House Price predidction 回归问题
Table of contents
EDA
sns 做图
本项目的原始feature有80 项,因此可以使用sns.heatmap查看missing value。sns.heatmap
就是把二维数组进行颜色展示。,以下代码显示列缺失值的情况:
plt.figure(figsize=(20,8))
sns.heatmap(data = train_data.isna() , cbar=False)
Note:
cbar=False
为是否在侧边栏显示color bar。在展示correlation 时,常用参数除了data, cbar
还有annot=True, cmap='RdYlGn',linewidths=0.2, annot_kws={'size':14}
。
填补缺失值(fill NA)
- 查看缺失值情况:
先根据缺失值的数量做一个排序
pd.options.display.min_rows = 80 # 强制pandas显示80列数据
train_data.isna().sum().sort_values(ascending=False) # 按照降序排列
Note:其实
train_data.isna().sum()
可以看作是一个dictionary
- 删除含有缺失值过多的列
drop_columns = ['PoolQC','MiscFeature','Alley','Fence','FireplaceQu','LotFrontage','GarageYrBlt']
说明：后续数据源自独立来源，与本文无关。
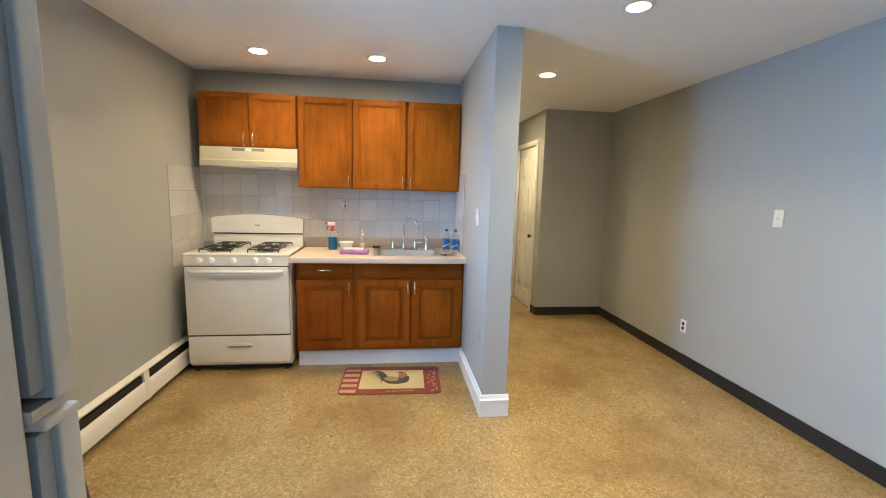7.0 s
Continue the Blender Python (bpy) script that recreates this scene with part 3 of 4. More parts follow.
upper("upper_cabinet", -0.580, 0.205, 1.805, 2.250, [(-0.580, -0.186, -0.222), (-0.184, 0.205, -0.150)], "short orange-stained oak wall cabinet above the range hood")
upper("upper_cabinet", 0.208, 0.662, 1.484, 2.246, [(0.208, 0.662, 0.632)], "orange-stained oak wall cabinet with one door")
upper("upper_cabinet", 0.665, 1.604, 1.480, 2.244, [(0.665, 1.128, 1.098), (1.140, 1.604, 1.170)], "orange-stained oak wall cabinet with two doors")

YB = 5.275    # front of the lower doors
SINK = (0.875, 1.425, 5.318, 5.66)


def lower(name, x0, x1, label):
    c = thing(name, label, "cabinet", pose(x0, YB, 0), "lower kitchen cabinets")
    w = x1 - x0
    hole = [(SINK[0] - x0 - 0.012, SINK[1] - x0 + 0.012, SINK[2] - YB - 0.012, SINK[3] - YB + 0.012)] if x0 > 0.5 else []
    part("body", holed(B(), "z", 0.145, 0.905, 0.0, w, 0.021, YK - YB - 0.002, hole), OAK_LOW_V, c)
    part("toe_kick", bx(B(), 0.0, w + (0.0028 if x0 < 0.5 else 0.0), 0.062, 0.08, 0.0, 0.144), TRIMW, c, "bluish white painted toe board")
    return c


base_a = lower("base_cabinet", 0.245, 0.712, "red-brown stained oak base cabinet with drawer and door")
dr = part("drawer_front", bx(B(), 0.018, 0.448, 0.0, 0.020, 0.765, 0.892, 0.005, 2), OAK_LOW_H, base_a)
bx_in = bx(B(), 0.040, 0.426, -0.003, 0.004, 0.787, 0.870, 0.003, 2)
part("panel", bx_in, OAK_LOW_H, dr)
pull(dr, 0.233, 0.83, False, 0.046)
d = oak_door(base_a, 0.018, 0.448, 0.165, 0.745)
pull(d, 0.422, 0.675)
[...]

train_data.drop(columns=drop_columns,inplace=True)
test_data.drop(columns=drop_columns,inplace=True)
填补缺失值,可以把某一类的feature整合在一起,然后编写一个function统一处理。为了少写代码可以使用inplace=True
,例如train_data[column_name].fillna('NA', inplace=True)
- 填补缺失值为发生频次最多的value:
train_data[column_name].fillna(train_data[column_name].dropna().mode()[0],inplace=True)
# 也可以写成下面方式
train_data[column_name].fillna(train_data[column_name].mode(dropna=True)[0],inplace=True)
# fill na with mean
train_data[column_name].fillna(train_data[column_name].dropna().mean(), inplace=True)
Note: mode 的具体用法参考dataframe,官方给出的解释是Get the mode(s) of each element along the selected axis. The mode of a set of values is the value that appears most often.It can be multiple values.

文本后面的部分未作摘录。